The old fake-notice tells were sloppy grammar and obvious templates. AI removes those: it generates fluent, formatted, legal-sounding text instantly and at volume. That means you can no longer judge a notice by how 'professional' it reads — you have to check substance against the law.

Tells of an AI-generated or abusive notice

AI fakes tend to be generically perfect but substance-empty: confident legal phrasing with no specific identified work, a 'rights-holder' or firm that doesn't exist outside the notice, boilerplate that names no real URL or registration, and pressure tactics (urgency, threats, payment). Real notices are often plainer but point to a concrete work and a verifiable sender.

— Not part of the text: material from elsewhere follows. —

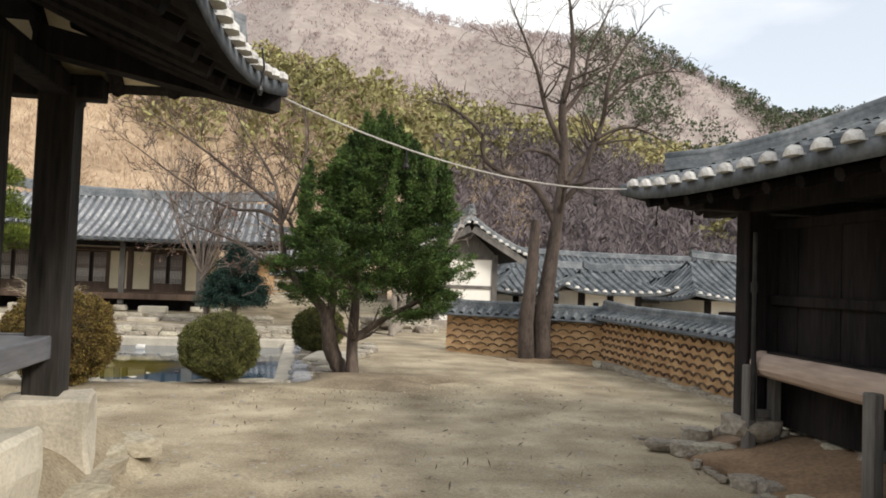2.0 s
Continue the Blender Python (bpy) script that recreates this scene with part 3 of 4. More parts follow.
for z in (0.55, 1.45, 2.3):
    part("rail", bx(-19.5, -13.0, 25.55, 25.66, z - 0.05, z + 0.05), GREYWOOD, wing)
part("terrace", bx(-20.0, -11.3, 24.9, 27.9, -0.4, 0.12, 0.05), STONE, wing, "rough stone base")
w1 = Slope((-12.55, 26.5), (-10.75, 27.85), 1.6, 2.34, 2.75, tilt=0.24)
tile_slope(wing, w1, 0.30, 0.08, PALETILE, TILEPAN, MORTAR)
w2 = Slope((-20.5, 24.75), (-12.75, 24.75), 2.6, 2.5, 3.55, 0, 0, 0.1)
tile_slope(wing, w2, 0.30, 0.08, PALETILE, TILEPAN, None)
ridge(wing, [(-20.5 + 7.7 * k / 6, 27.35, 3.55 + 0.1 * abs(k / 3 - 1) ** 2) for k in range(7)], 0.22, 0.26, TILE)

# a taller hall up the slope behind the wing
hall = thing("upper_hall", "pale-roofed hall standing higher on the slope behind", "house")
part("wall", bx(-30, -20.4, 39.6, 45, 0.3, 5.9), PLASTER, hall)
part("eave_beam", bx(-30.5, -19.6, 39.2, 39.5, 5.62, 5.9), BROWNWOOD, hall)
u1 = Slope((-31.5, 38.4), (-18.6, 38.4), 3.9, 5.85, 7.7, 0, 2.4, 0.3)
tile_slope(hall, u1, 0.33, 0.09, PALETILE, PALETILE, MORTAR)
ridge(hall, [(-31 + 9.8 * k / 8, 42.3, 7.7 + 0.3 * abs(k / 4 - 1) ** 2.5) for k in range(9)], 0.26, 0.36, TILE)

# ---- white gable building ----
gab = thing("gable_building", "small tiled building with a white plaster gable and timber porch", "house")
gx0, gx1, gy = 4.25, 6.35, 28.6
part("gable_wall", bx(gx0, gx1, gy, gy + 0.15, 0.1, 2.45), WHITEWALL, gab, "white plaster wall")
for x in (gx0, gx1):
    part("post", bx(x - 0.1, x + 0.1, gy - 0.06, gy + 0.1, 0.05, 2.55), GREYWOOD, gab)
for z in (0.42, 1.35, 2.42):
    part("rail", bx(gx0, gx1, gy - 0.05, gy + 0.05, z - 0.06, z + 0.06), GREYWOOD, gab)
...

Check substance, not polish

Run the notice through the checker above. It scores the text against the six §512(c)(3) elements and flags abuse signals — exactly the things AI fakes get wrong even when the prose is flawless. A notice can be beautifully written and still be missing the legal substance that makes it valid.

What to do

Don't be intimidated by tone. Verify the sender and the named work independently, confirm whether any action actually exists in your platform dashboard, and if the notice is invalid, file a counter-notification. Preserve it as evidence — false notices can violate §512(f).

FAQ

How can I tell if a DMCA notice was AI-generated?

You often can't from the writing alone — that's the point. Judge it by substance: does it name a specific real work, come from a verifiable rights-holder, and include the required legal statements? AI fakes are fluent but typically empty on these. The checker above tests exactly that.

Are AI-generated copyright takedowns legal?

Sending a notice that knowingly misrepresents infringement violates 17 U.S.C. §512(f) regardless of whether a human or AI wrote it. The target can seek damages, though enforcement is uneven, which is why the fakes persist.